Mato y muero, luego existo
Las contradicciones de la libertad de expresión, como un dato cuasi sagrado de las sociedades, queda expuesta en su inocencia si las convenciones pasan a ser umbrales en los que se determina a muchos agentes intervinientes que las desconocen. El imperativo de tal libertad, agenciado como factor de poder, apunta los cañones a quienes no están emplazados a afrontar el mismo juego. Juego en el que el etnocentrismo lo iza como un sistema de representación, donde una parte de quienes han de afrontar el juego toman literalmente y al pie de la letra el intercambio, desbordando el umbral representativo a la seca y llana literalidad de la muerte. La libertad de expresión, están diciendo los hechos, tiene condiciones previas que impiden el reconocimiento perceptivo de las reglas de juego.
La realidad está mostrando que la libertad de expresión no es una prerrogativa que pueda hacerse sobre el fondo de la injusticia o la digitación en el diseño del juego. Manipulatorio resulta pretender discutir sobre sacralidades auto-estipuladas que el otro no reconoce. Es hipócrita primero y altamente peligroso después, pretender detener el cataclismo civilizatorio, fruto del desfasaje perceptivo, de la impertenencia a los mismos territorios de juego, con alardes valorativos que no evidencian otra cosa que voluntades hegemónicas.
El estado de situación actual es que las materialidades de los intercambios establecen el toma y daca de la guerra. El diálogo es el agonismo bélico de tumbar al otro. La petulancia de los libres deviene un acto fuerza avasallante de las sensibilidades ajenas.
Técnicamente podría rastrearse sin problemas, a través de la ciencia de las redes por ejemplo, cómo los signos objetivos, la libertad de prensa sin ir más lejos, pueden detectar los elementos de denegación en el concierto mundial. Pero esto no evitará la evidencia de estar atacando las consecuencias y no las causas de los males.
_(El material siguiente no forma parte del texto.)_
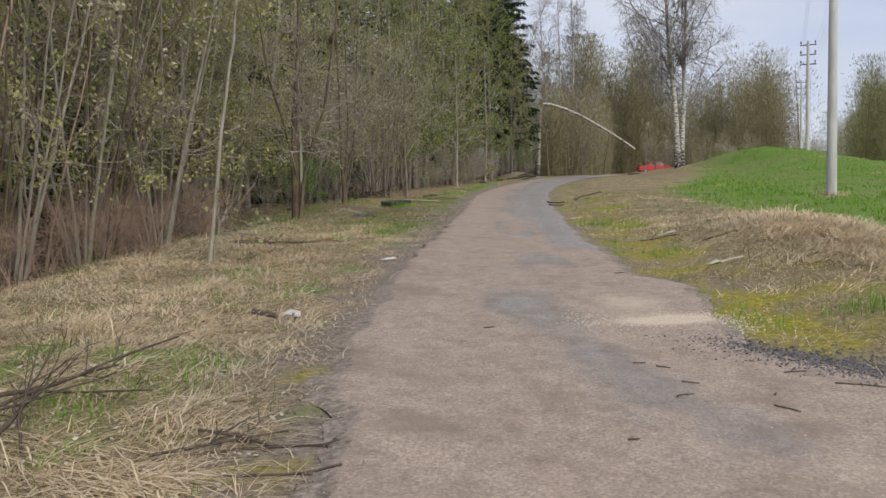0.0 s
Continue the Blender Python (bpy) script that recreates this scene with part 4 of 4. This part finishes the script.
def stick(x0, y0, x1, y1, r0, r1, mat, name="stick", label="dry stick lying on the ground", z0=0.0, z1=0.0, group="sticks on the ground", forks=0, seed=1, bow=0.05, category="stick", crooked=0.012):
    """A crooked stick from one place to the other, with side shoots."""
    r = np.random.default_rng(seed)
    k = 9
    t = np.linspace(0, 1, k)
    ln = math.hypot(x1 - x0, y1 - y0)
    p = np.zeros((1, k, 3))
    side = np.array([-(y1 - y0), x1 - x0]) / max(ln, 1e-6)
    off = bow * ln * np.sin(np.pi * t) * r.choice([-1, 1]) + np.cumsum(r.normal(scale=crooked * ln, size=k)) * np.sin(np.pi * t)
    p[0, :, 0], p[0, :, 1] = x0 + (x1 - x0) * t + side[0] * off, y0 + (y1 - y0) * t + side[1] * off
    g = np.maximum(H(p[0, :, 0], p[0, :, 1]), np.where((p[0, :, 0] > road_l(p[0, :, 1])) & (p[0, :, 0] < road_r(p[0, :, 1])), road_face(p[0, :, 0], p[0, :, 1]) + 0.006, -99))
    p[0, :, 2] = g + r0 * 0.6 + z0 * (1 - t) + z1 * t
    rad = np.linspace(r0, r1, k)[None] * r.uniform(0.85, 1.15, (1, k))
    nub = (p[0, 1] - p[0, 0]) / max(ln / (k - 1), 1e-6), (p[0, -1] - p[0, -2]) / max(ln / (k - 1), 1e-6)
    whole = np.concatenate([p[0, :1] - nub[0] * r0 * 0.4, p[0, :1] - nub[0] * r0 * 0.3, p[0], p[0, -1:] + nub[1] * r1 * 0.3, p[0, -1:] + nub[1] * r1 * 0.4])[None]
    wide = np.concatenate([[r0 * 0.02, r0 * 0.7], rad[0], [r1 * 0.7, r1 * 0.02]])[None]
    top = thing(name, label, category, group, pose(*p[0, 0]))
    q = p - p[0, 0]
    part("wood", fast_mesh("wood", *tubes(whole - p[0, 0], wide, 7), mat, True), None, top)
    if forks:
        fp, fr = grow(r, q, rad, forks, (0.25, 0.95), (0.15 * ln, 0.4 * ln), (25, 55), 0.12, 0.1, 5, 0.6, 0.35)
        gp, gr = grow(r, fp, fr, forks * 3, (0.3, 1), (0.05 * ln, 0.18 * ln), (25, 60), 0.1, 0.1, 3, 0.6, 0.4)
        low = H(fp[..., 0] + p[0, 0, 0], fp[..., 1] + p[0, 0, 1]) - p[0, 0, 2] + 0.01
        fp[..., 2] = np.maximum(fp[..., 2], low)
        gp[..., 2] = np.maximum(gp[..., 2], H(gp[..., 0] + p[0, 0, 0], gp[..., 1] + p[0, 0, 1]) - p[0, 0, 2] + 0.008)
        tagged(part("branchwork", fast_mesh("branchwork", *joined(tubes(fp, np.maximum(fr, 0.003), 4), tubes(gp, np.maximum(gr, 0.002), 3)), mat, True), None, top), kind="stuff")
    return top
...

El signo cultural de la libertad de expresión y su cola de cometa, la libertad de prensa, es esgrimido como signo civilizatorio que ostentan unilateralmente los países que casualmente tienen los ejércitos más poderosos del planeta. La libertad de prensa en un contexto de injusticia, aparece a ojos vistas como un valor etnocéntrico, cuyos ropajes no alcanzan para detener las balas de aquellos que a todo o nada, patean el tablero.
Un etnocentrismo violento es adjudicar oscurantismo o atraso al hombre de fe, al hombre que cree. De poco sirve tratar de estúpido al ingenuo que toma literalmente el relato y quiere subir al escenario a linchar al villano. El teatro sabe que hubo una edad de la inocencia donde el público se alienaba a las ficciones, que corría cuando el tren venía hacia la cámara.
Pero esa cartapesta retórica no resalta como el arma para fundar un nuevo encuentro, un diálogo real entre los pueblos.
La entereza de las artes está a prueba toda vez que deberá verse desde sus filas su poder para no echarle leña al fuego, sino su inspiración para encontrar la brecha discursiva alternativa a la que esgrimen las corporaciones mediáticas y las ententes culturales del mundo.
Para que no quede sin decir: nada justifica los muertos.